I learned a lot about rigging live earthworms for bigger panfish and even bonus bass on a volunteer fishing day recently.
It wasn’t the biggest bass I’d ever coaxed, but it was, by far the most meaningful. It was Finale Day at Idlewild Baptist Church’s Fishing Faith & Fun program, and I was coaching Esther, from our Special Needs Ministry. She had done well with nightcrawler worm chunks under a bobber for bluegill, but when I spotted a much larger largemouth bass lurking right off the first drop, I tossed out a whole worm and watched him rush forward to inhale it.
I gave my student a confident nod and said, “Watch this.”
That was 30 seconds before my teary eyes saw Esther reel in the day’s biggest fish — and lockup the overall tournament trophy. Our simple, yet strategic earthworm application bespeaks the diverse array of rigging options that’ll maximize your opportunities when fishing for bluegills.

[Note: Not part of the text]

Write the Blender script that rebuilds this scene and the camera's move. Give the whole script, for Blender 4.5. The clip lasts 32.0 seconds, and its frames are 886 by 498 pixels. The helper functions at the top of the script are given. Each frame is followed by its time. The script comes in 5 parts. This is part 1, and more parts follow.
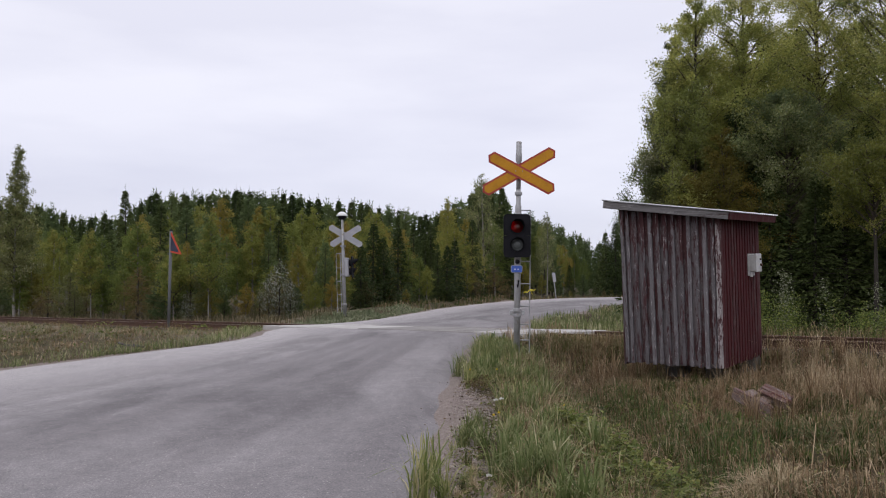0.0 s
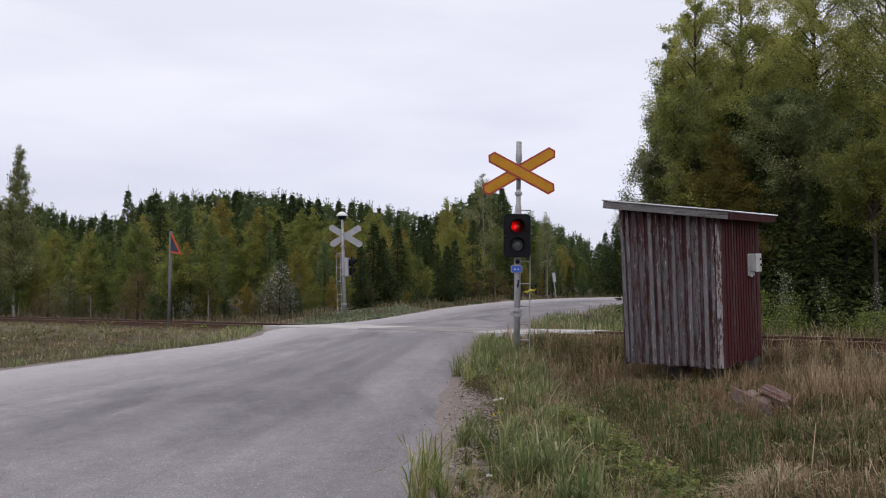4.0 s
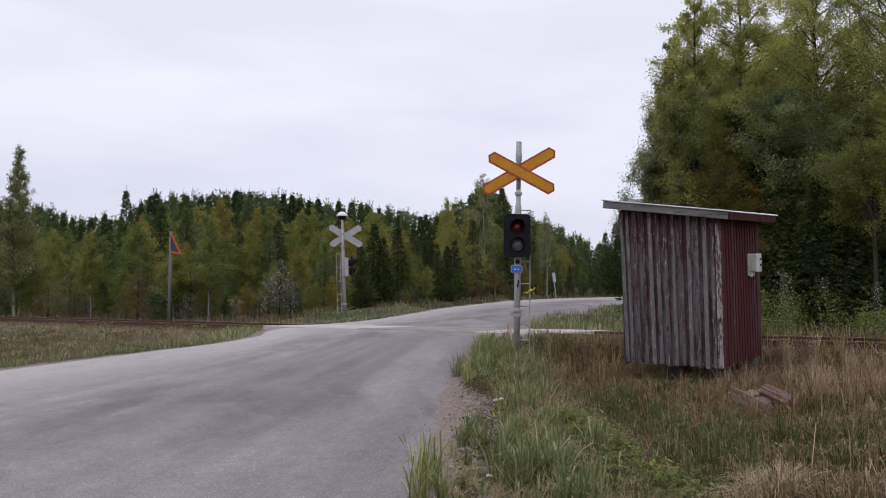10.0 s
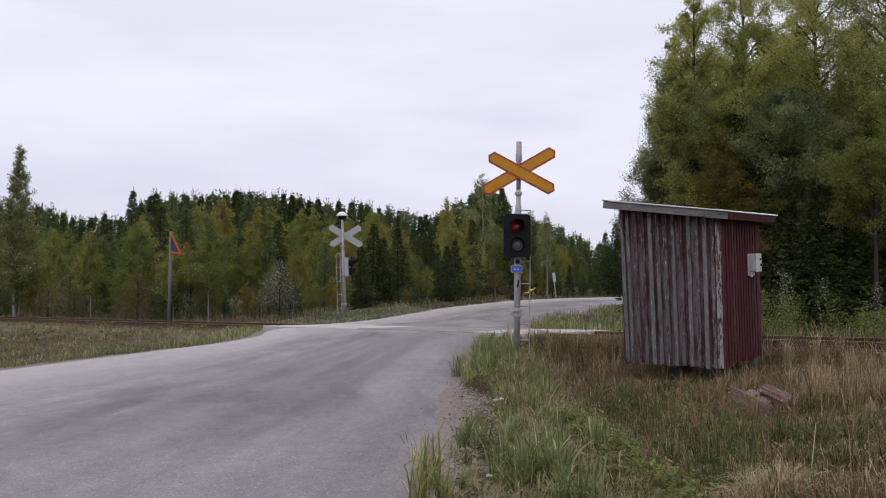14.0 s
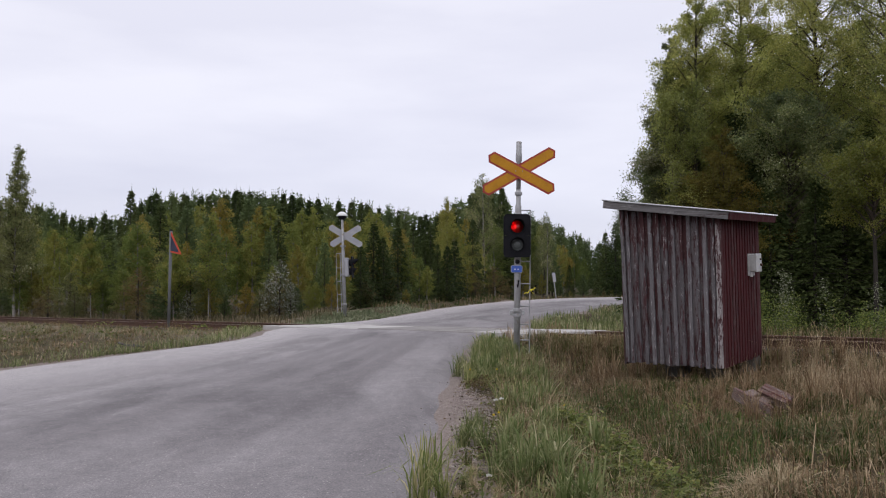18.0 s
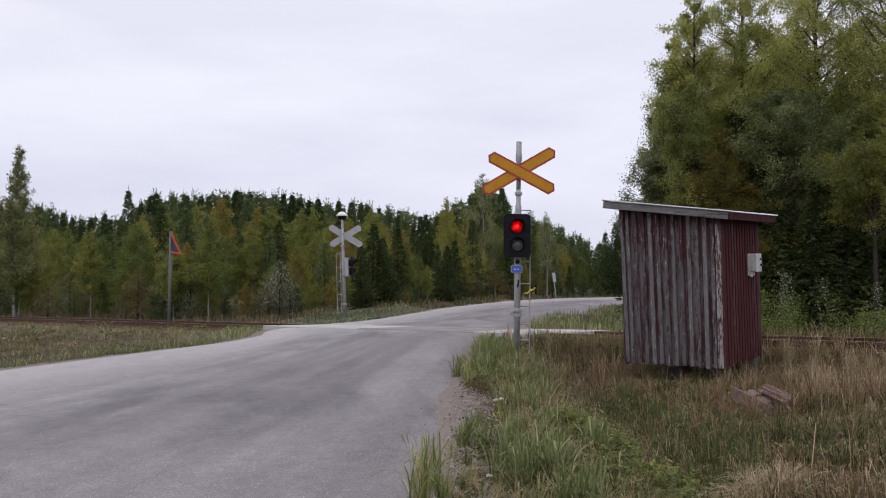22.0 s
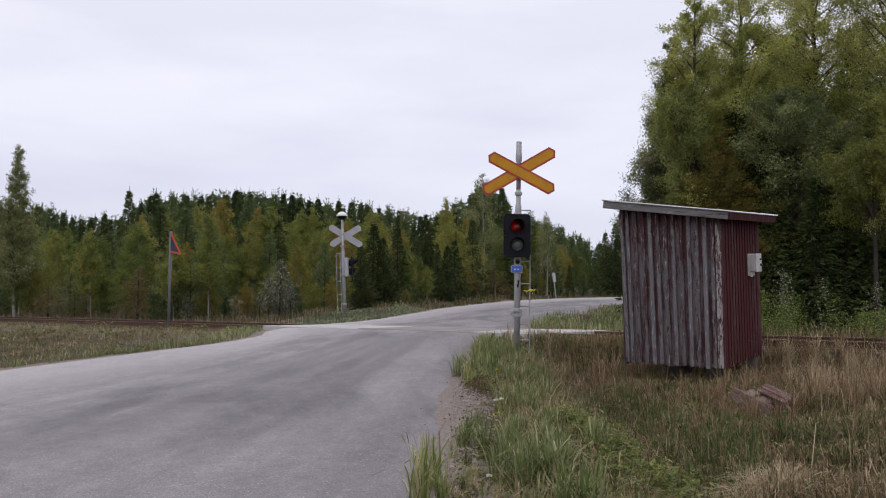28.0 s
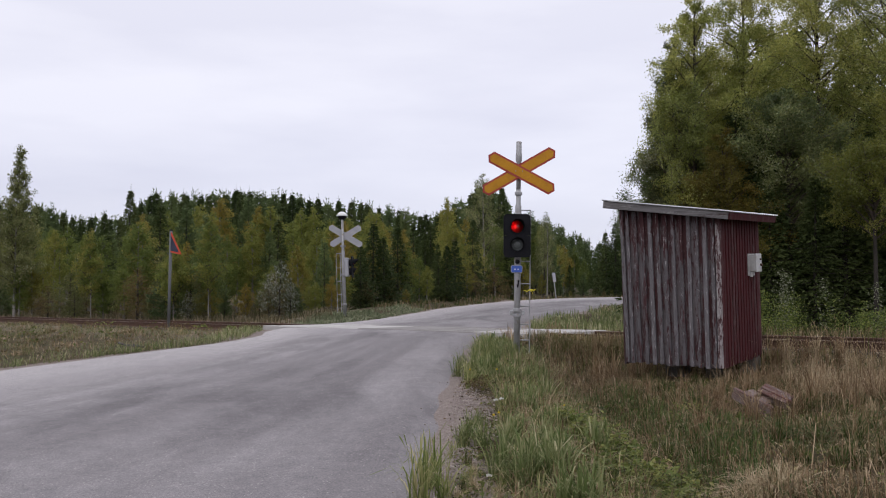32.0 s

All I did was head hook a whole worm and help Esther present the bait with steady cadence of slight rod dips during a moderate retrieve. This utilized the worm’s naturally undulating form to tease the bass with a prominent profile and lots of movement.
You don’t want to let this rig sit for even a second or the panfish will rip off your bait. But a bass will inhale the whole rig, so just let him come tight and start reeling.
If you can manage to Texas-rig a live worm, that’s preferable, as it forms a more secure rig and if a bluegill gets a swipe at it, you’re less likely to lose your bait. But if the worm’s less than cooperative, just nose hook it through the big end about a quarter inch from the tip. With either technique, controlling your worm with a firm, but not crushing, grip is essential for effective placement.
For these rigs, I keep worm containers in a small cooler with about an inch of ice. You don’t want to freeze them, just slow their metabolism so they’re a firmer when hooking. Soon as a whole worm hits the water, it’ll perk up and do its dance.
This one’s simple math — double your bait and double your opportunity. Thread about 18 inches of line through one hook, form a loop with your hook inside and tie a simple overhand knot (passing hook and line through). This leaves your hook dangling about an inch off the main line. Repeat the process to make a second dropper about 6 inches below the first and then add a sinker (dropshot style is fine) at the end.
Tip each hook with worm chunks and drop into open water. Consider you’ll have twice the snagging risk and a less controllable rig, so keep this one away from heavy vegetation, wood, etc.
When fishing for the table, this rig fills your limit quickly. And if you’re hosting kids who are more impressed with numbers than size, this rig will bring the smiles.
You might also call it defensive fishing. Once you catch a bream, it lessens the chance of that particular fish biting again. So, if you’re weeding through little ones, the double dropper rig will sting all those little ones faster and hopefully clear the way for bigger opportunities.
I often try different color hooks (one gold, one bronze) to see if the fish have any preference.
Thread a worm onto a long shank hook and then crimp a split shot right above the knot for a head-down, nearly vertical presentation that you can hop, shake or dead stick. Taking advantage of the worm’s natural motion, this can be a killer tactic for bigger bluegill and smaller bass that that feel a lot bigger on panfish rod and reels.
Now, this might seem like overkill for an earthworm, but I’d use this rig when I’ve spotted a couple of big ‘gills. Simply dropping a corked or free lined worm into the general area becomes a lesson in futility as the hyper-aggressive peewees swarm anything edible.
Bass and bigger bream will push their way up to the dinner table, but it only takes a couple of seconds for ravenous little mouths to shred a worm and mar the presentation. With this modified shaky head, I can target a dock piling, a riprap point, the far edge of a drain pipe or wherever the high-value targets are holding.
I like this one over mucky bottom where a bait can get lost, even under a float. A dropshot rig is also easier to cast/pitch than a float rig and you can hold your bait right where the fish are. Pieces work great for bedding bluegill on a drop shot rig, but whole worms can be more effective for bigger gills in deeper water, around cover and ones you spot in likely areas with your eyes.